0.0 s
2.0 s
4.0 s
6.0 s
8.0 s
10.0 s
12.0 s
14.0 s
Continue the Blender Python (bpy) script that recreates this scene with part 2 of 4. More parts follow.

--

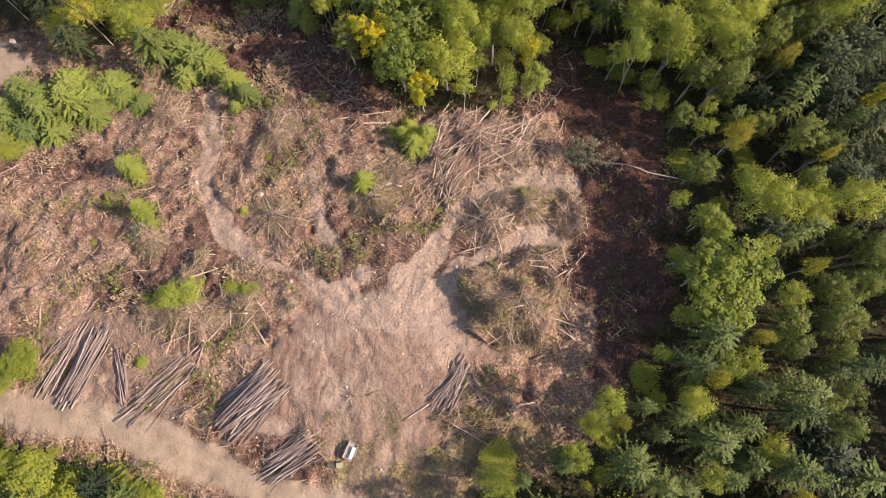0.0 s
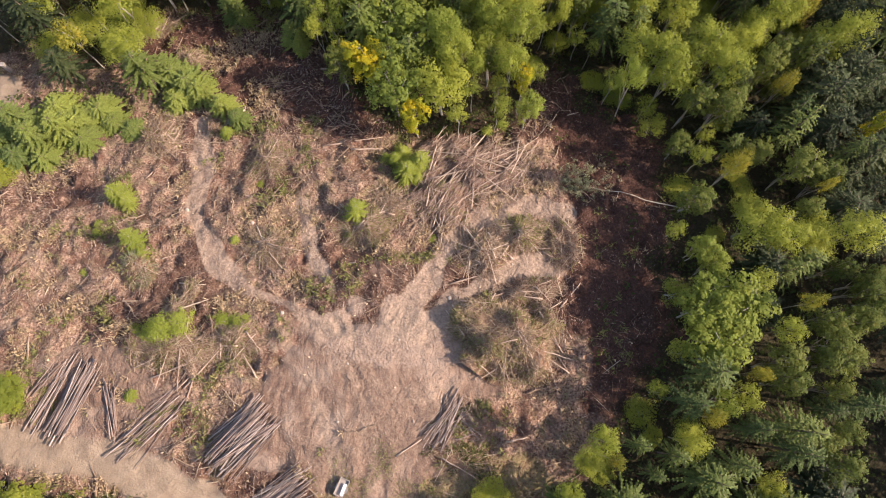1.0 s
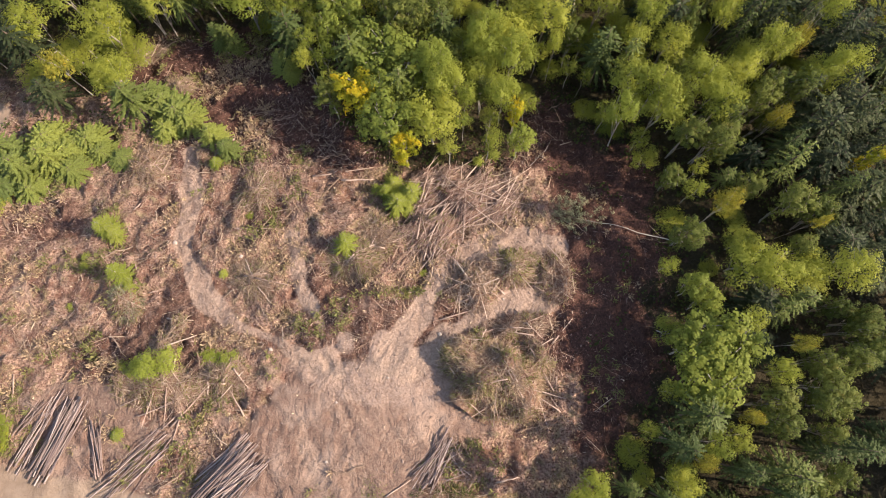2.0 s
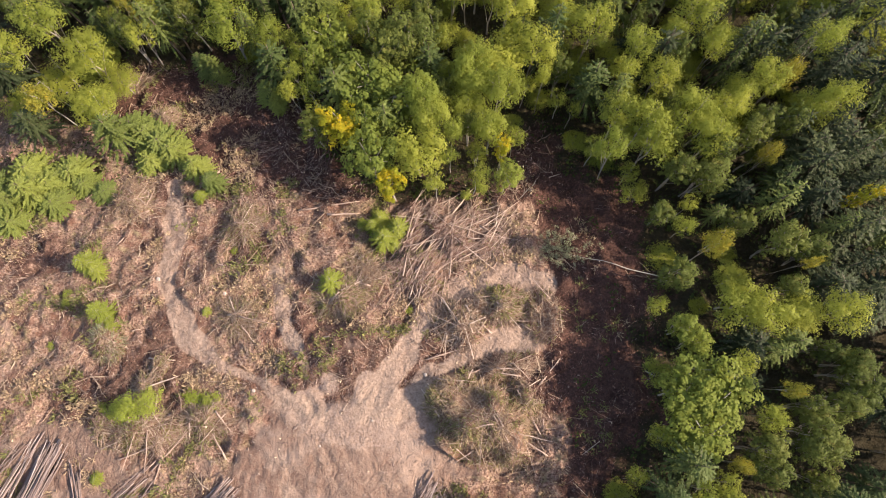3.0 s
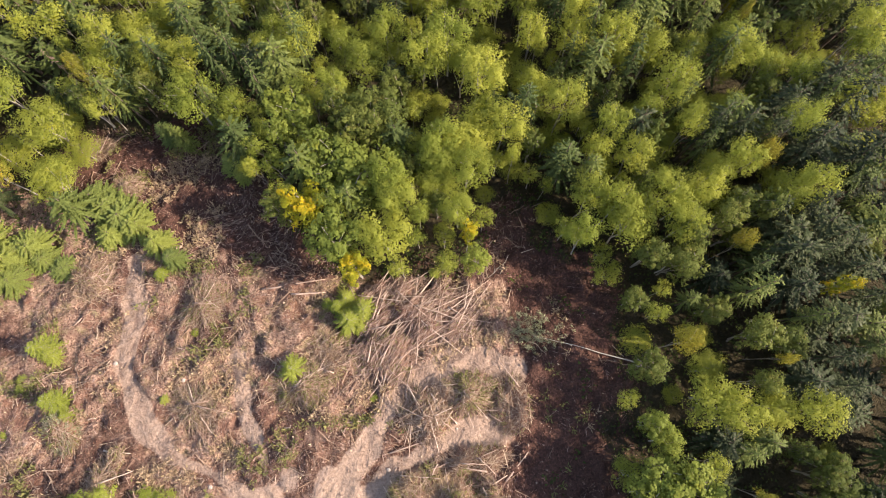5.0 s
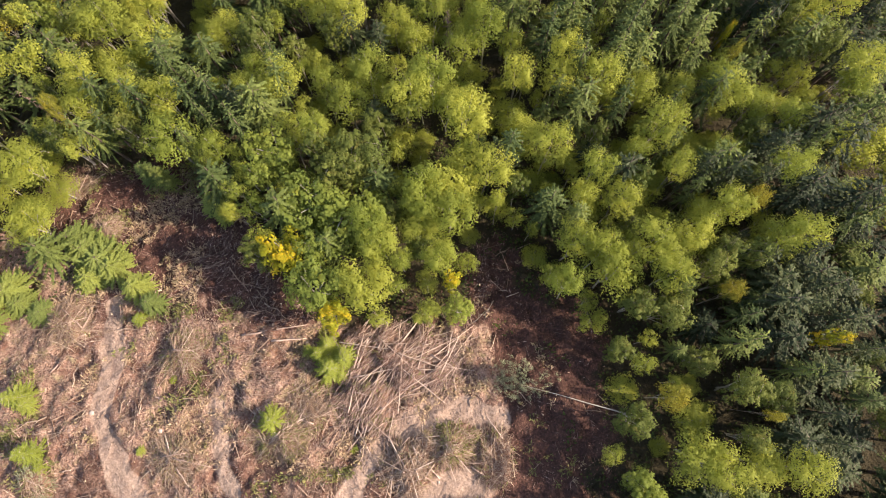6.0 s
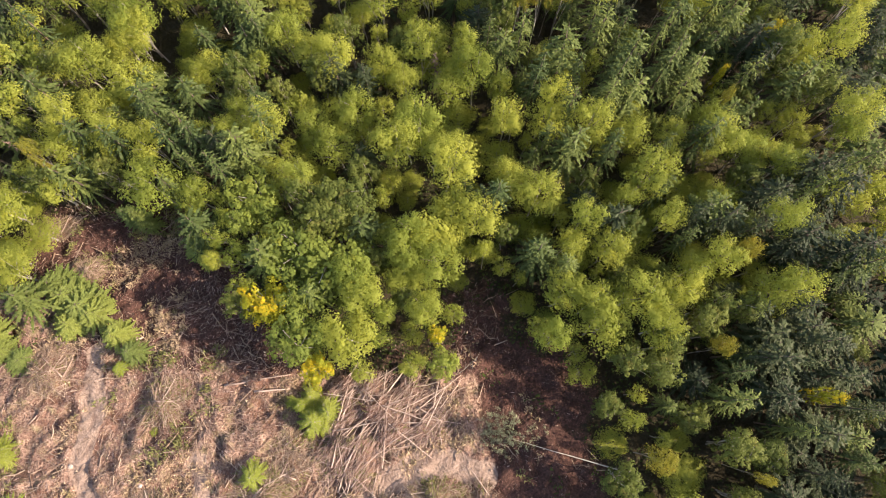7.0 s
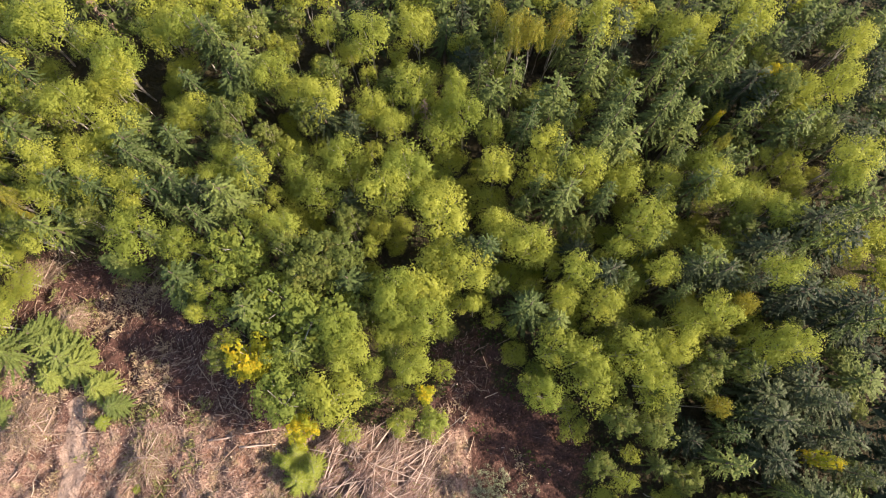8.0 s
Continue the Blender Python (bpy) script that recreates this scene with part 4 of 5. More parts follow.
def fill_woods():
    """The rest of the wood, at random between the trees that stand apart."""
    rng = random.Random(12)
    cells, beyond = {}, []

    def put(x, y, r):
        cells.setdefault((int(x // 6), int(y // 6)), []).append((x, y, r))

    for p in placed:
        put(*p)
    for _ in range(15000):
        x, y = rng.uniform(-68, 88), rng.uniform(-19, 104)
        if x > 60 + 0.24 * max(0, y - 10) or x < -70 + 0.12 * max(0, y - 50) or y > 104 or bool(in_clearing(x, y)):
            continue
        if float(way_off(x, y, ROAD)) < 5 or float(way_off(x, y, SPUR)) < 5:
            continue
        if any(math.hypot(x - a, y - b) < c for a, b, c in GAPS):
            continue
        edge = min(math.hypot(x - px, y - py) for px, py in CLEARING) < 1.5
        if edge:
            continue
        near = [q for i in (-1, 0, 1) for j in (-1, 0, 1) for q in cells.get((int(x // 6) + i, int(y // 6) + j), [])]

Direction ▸
Using the data above, extract exactly the lines from the one that holds "5. More parts follow." to the one that holds "cells.setdefault((int(x // 6), int(y", both ends included, and no others.

Solution for this problem ▸
Continue the Blender Python (bpy) script that recreates this scene with part 4 of 5. More parts follow.
def fill_woods():
    """The rest of the wood, at random between the trees that stand apart."""
    rng = random.Random(12)
    cells, beyond = {}, []

    def put(x, y, r):
        cells.setdefault((int(x // 6), int(y // 6)), []).append((x, y, r))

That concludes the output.